Journalists Nicholas Gage and Nicholas Basbanes have launched a copyright lawsuit against OpenAI and Microsoft, alleging that their works were utilized without consent to train ChatGPT.
Nicholas Gage, known for his WWII memoir “Eleni,” has worked for The New York Times and The Wall Street Journal. Nicholas Basbanes, a former journalist, has authored several books focusing on the history of publishing and books.
The journalists are represented by Grant Herrmann Schwartz & Klinger LLP and follow closely on the heels of a similar, groundbreaking lawsuit by The New York Times against these leading AI companies.

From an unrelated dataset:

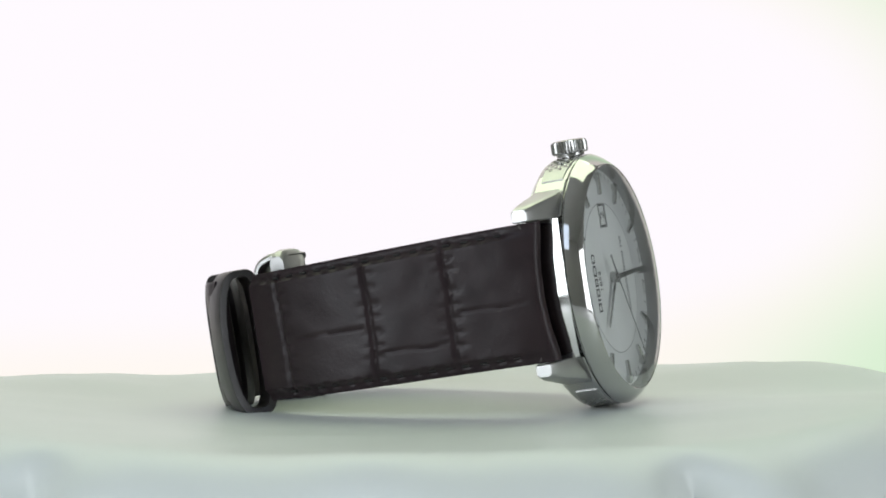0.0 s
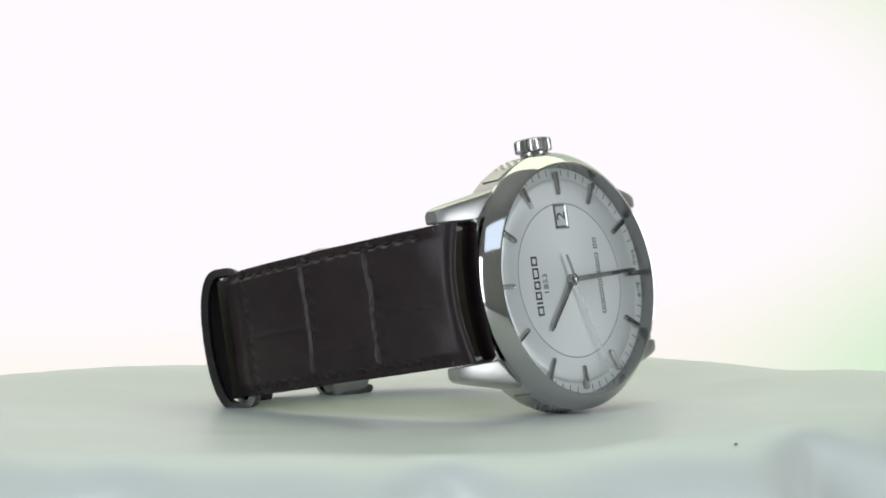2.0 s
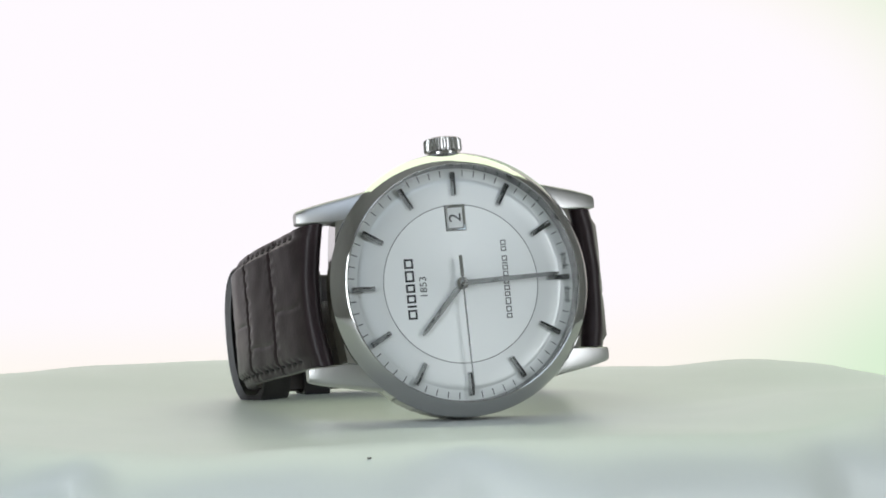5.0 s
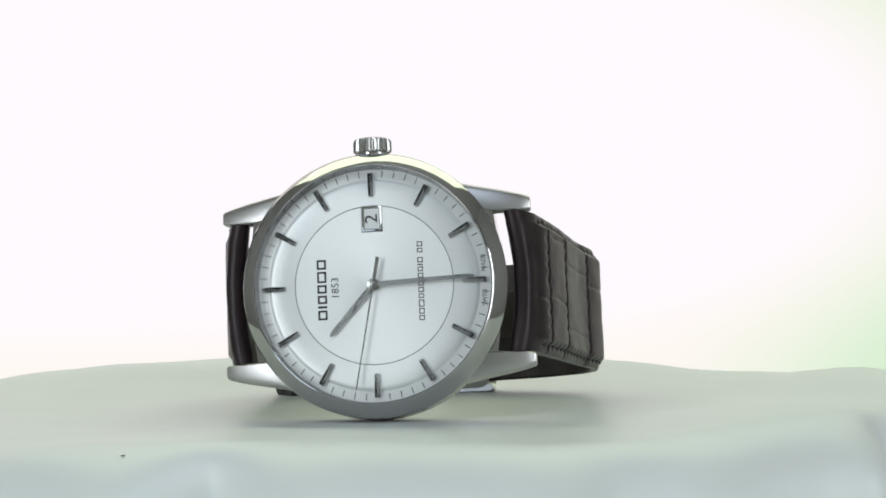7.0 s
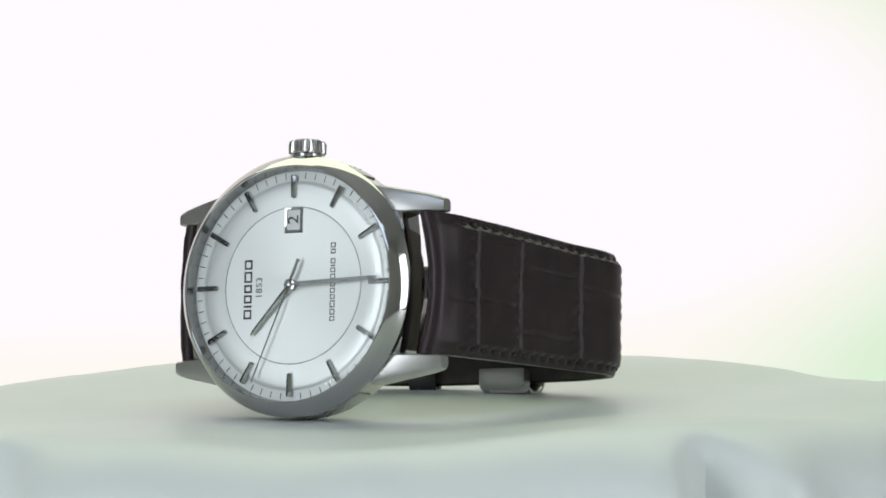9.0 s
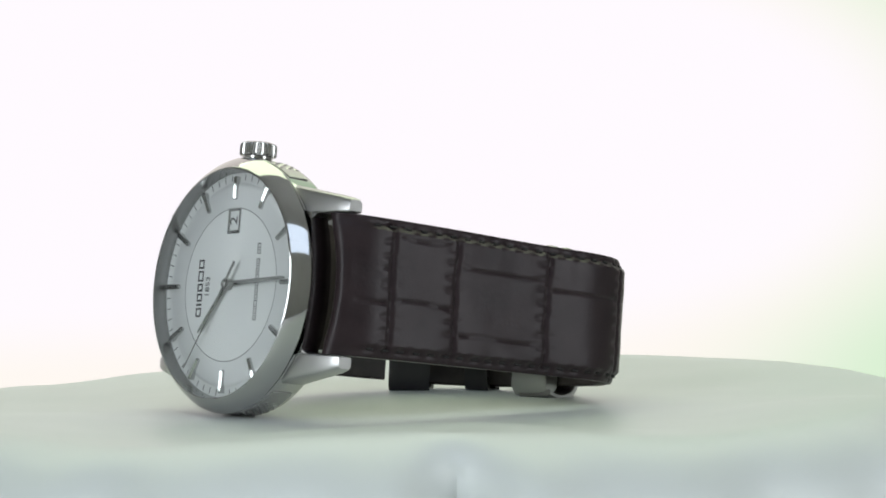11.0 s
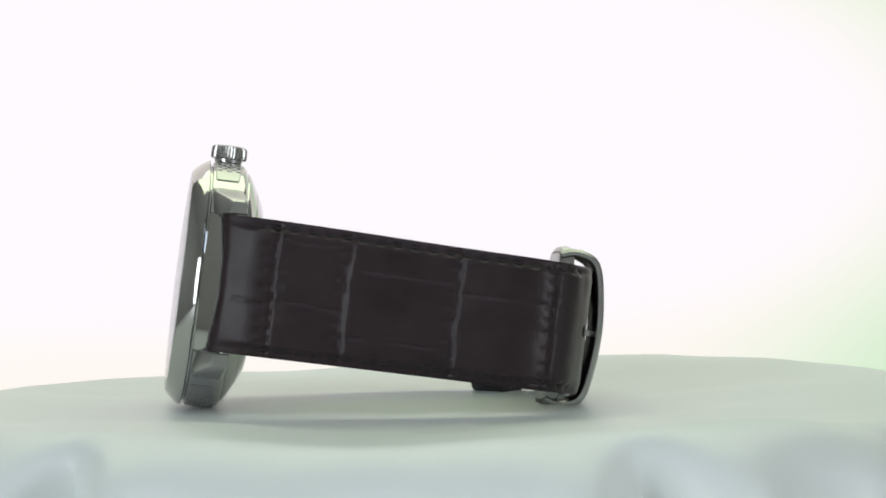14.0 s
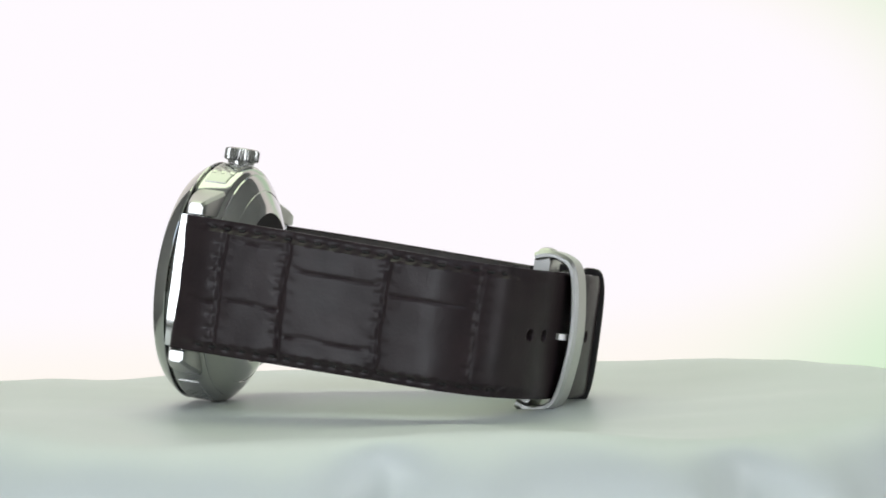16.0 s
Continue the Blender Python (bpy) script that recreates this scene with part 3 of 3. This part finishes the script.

In their complaint, filed in Manhattan federal court, Gage, an investigative journalist, and Basbanes, an author, assert that OpenAI has acknowledged using e-book datasets, including “Books2,” which are sourced from pirated databases.
They stated, “OpenAI has admitted to using e-book datasets including ‘Books2’ that likely comes from pirated repositories online.”
This lawsuit aligns with others from renowned authors like Sarah Silverman, George R.R. Martin, and the Authors Guild.
Over in the art community, there’s a similar deluge of legal cases falling on AI companies. One of the most notable is submitted against Stability AI, Midjourney, and Deviantart, again claiming copyright infringement of artists’ work.
While a court rejected the complaint, it was resubmitted with more evidence, including a list of 16,000 artist names found in a leaked spreadsheet attributed to Midjourney developers.
In this most recent lawsuit, the plaintiffs allege that OpenAI’s latest model, ChatGPT-4, could, under specific prompting, reproduce near-verbatim text of entire copyrighted articles – a claim that had not yet been incorporated into legal proceedings until now.
According to Bloomberg Law, the lawsuit says, “Until recently, ChatGPT provided verbatim quotes of copyrighted text.”
“Currently, it instead readily offers to produce summaries of such text,” “These summaries themselves are derivative works, the creation of which is inherently based on the original unlawfully copied work.”
AI companies have previously argued that copying books and articles for training large language models falls under copyright law’s fair use doctrine, which is central to their defense in this evolving debate.
There is a palpable sense that this defense is on thin ice, however.